Frees exited his pod, watching Arista do the same, however she didn’t accompany him to the power grid. She seemed more interested in the space itself. She craned her neck in awe and Frees considered how odd this must be for her, standing in what could be one of the very last human-built structures; one that hadn’t been touched since the machines took over. It must feel lonely.
Frees hopped up on the shelf holding the main power grid controls, his hand catching against something sharp as he did. The edge ripped part of the tissue away, exposing his covering underneath. He stared at the hand a moment, the very last part of his false humanity. Was it really worth keeping anymore? He’d managed to tear the skin off all his body except this one hand. He’d told Arista it was because he used it to get into his apartment, but that wasn’t true. He could reprogram the entrance easily. And having a human-looking hand wasn’t a necessity when he went out, that’s what gloves were for. The true reason felt too painful to admit. If he removed this last part of himself, he would have removed the very last part that connected him to Marcus. To that old li
fe and the days before he’d become autonomous.
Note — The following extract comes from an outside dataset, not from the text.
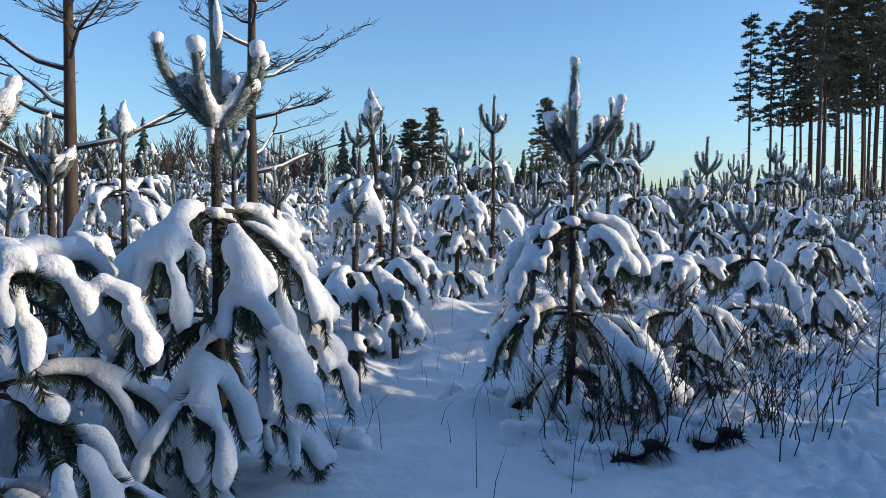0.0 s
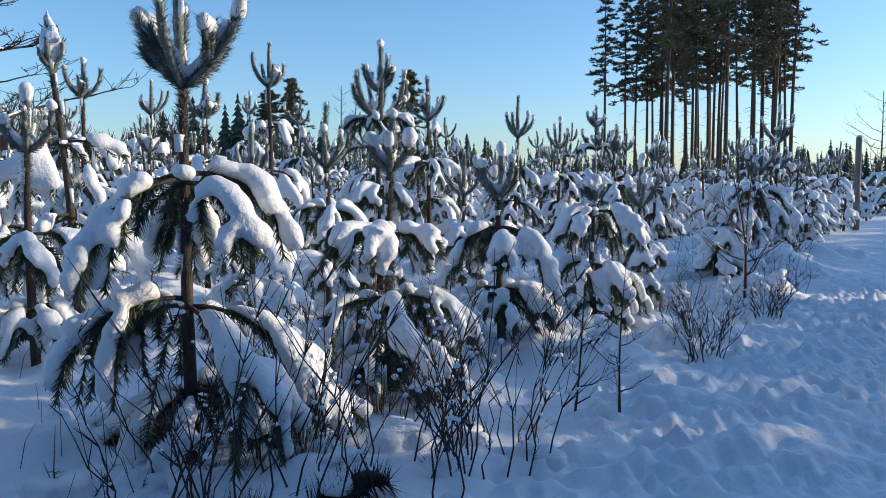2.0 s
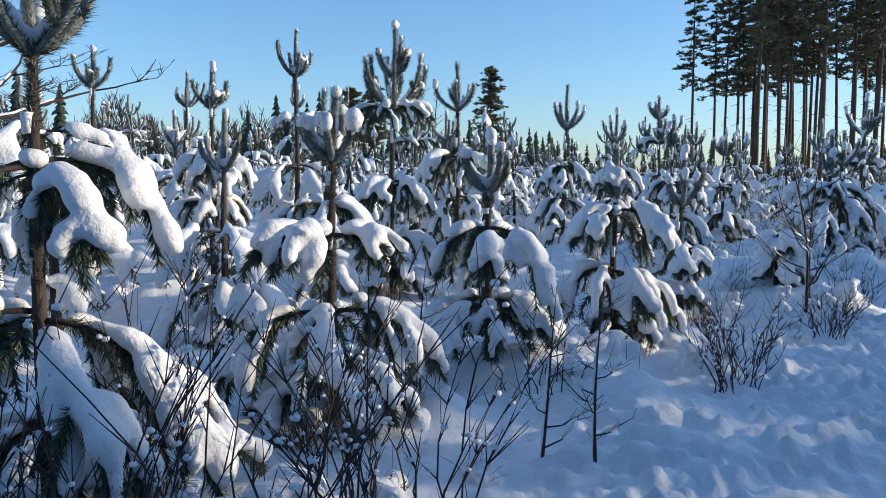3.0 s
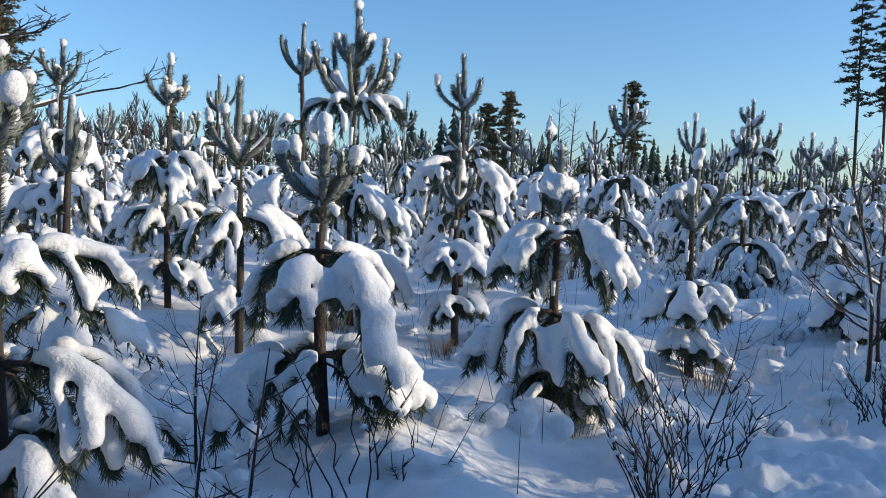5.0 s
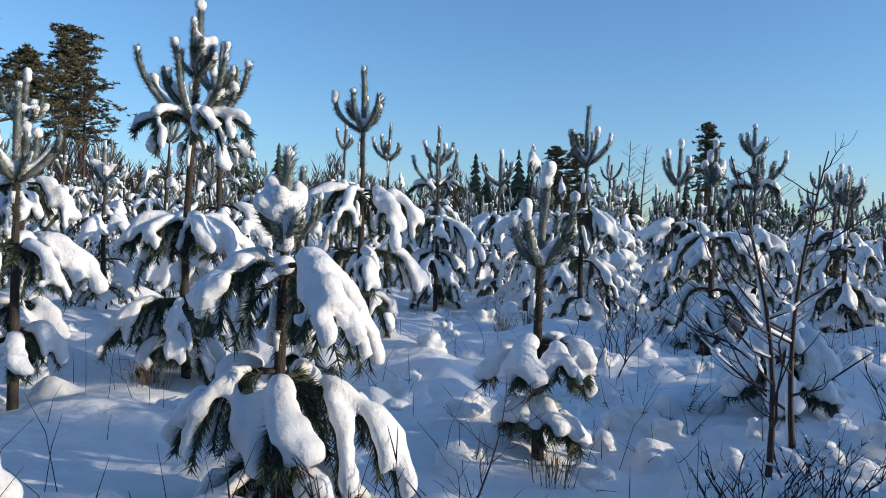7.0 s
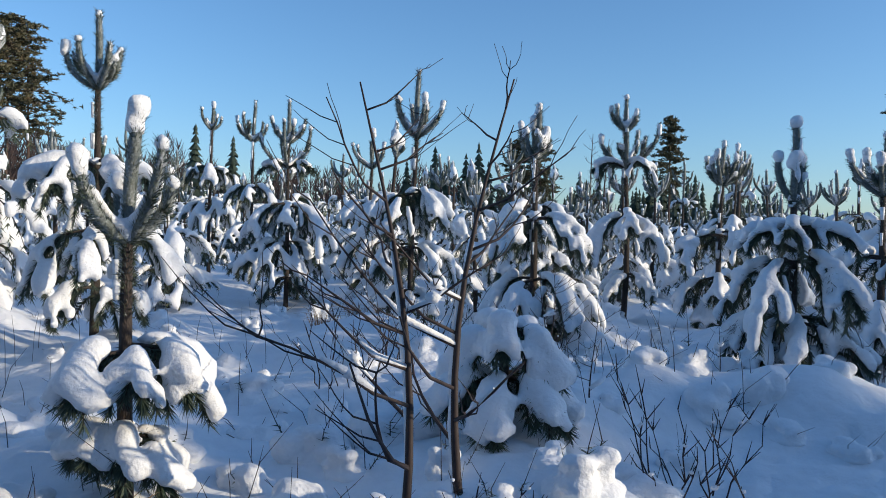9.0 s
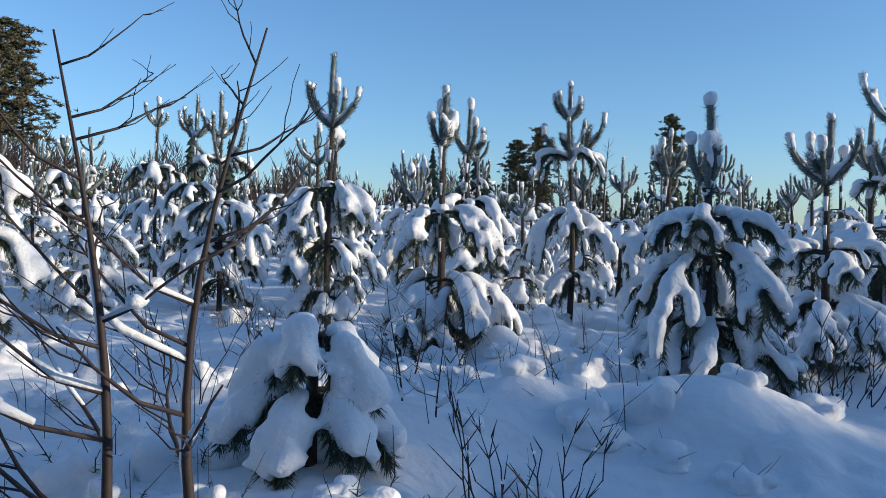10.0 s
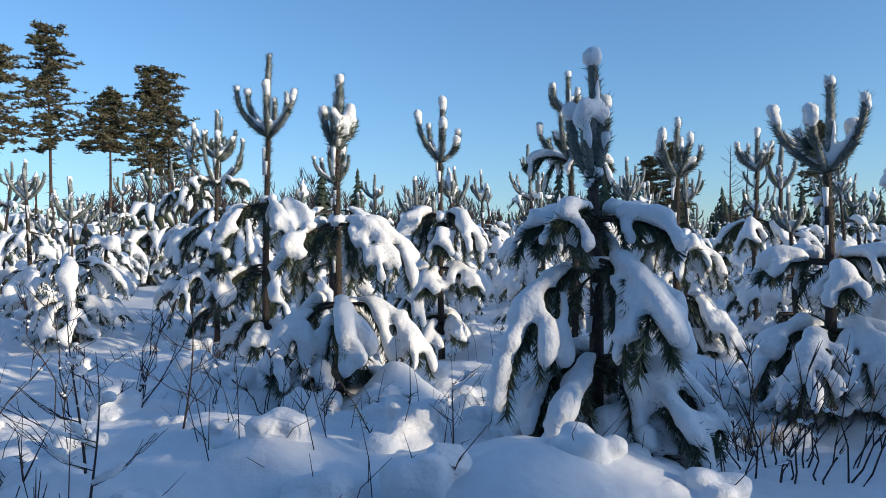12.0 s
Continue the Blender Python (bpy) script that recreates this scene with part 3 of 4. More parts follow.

Arista explored the area with almost a child-like wonderment as he folded the small piece of skin that had been torn back in place. She was such a strange creature, so unlike Marcus it was hard to believe they were part of the same species.
He stared at the torn hand again.
Maybe he shouldn’t be so preoccupied with looking back. Maybe he needed to look forward instead. They still had to find a way to free everyone, and he was convinced Arista was the key to it. But it wouldn’t be as easy as he thought. She’d risked herself for him and he couldn’t just pretend like she was someone to be used and discarded. Arista was his future, there was no denying that. And it was a brighter future than he’d imagined. Reaching down, he grasped the edge of the skin and pulled it back, degloving his hand. “Goodbye, Marcus,” Frees whispered, tossing the useless skin to the side. “Thank you for getting me this far.” It was time to stop looking back.
His hand, now free from the constraints of the skin, moved fast and with purpose. Within minutes, he’d finished shunting the power.
“Ready?” Frees hopped down.
Arista walked over to him. Her eyes dropped to his hand and a smile tugged at her mouth. “Hand me that phone I gave you.”
Frees dug in his pocket, producing the flexible comm device. “Are you going to try it now? Down here?” She was more desperate to reach her parents than he’d thought.
“I can’t stand it any longer.” Her voice echoing through the large chamber. “If the Cadre is in panic mode, they might not care about tracking it.”
Frees screwed up his face. She was exhausted. “You need rest. Take a break, we just destroyed a giant, self-intelligent machine who helped orchestrate our entire society. I think that gives you the night off.”
“I have to find them,” she said, her voice urgent and full of hope. She reached out for the phone in his newly naked hand and kept hers against his a moment longer than necessary. A warm feeling he thought impossible moved through him. “Then I can rest.”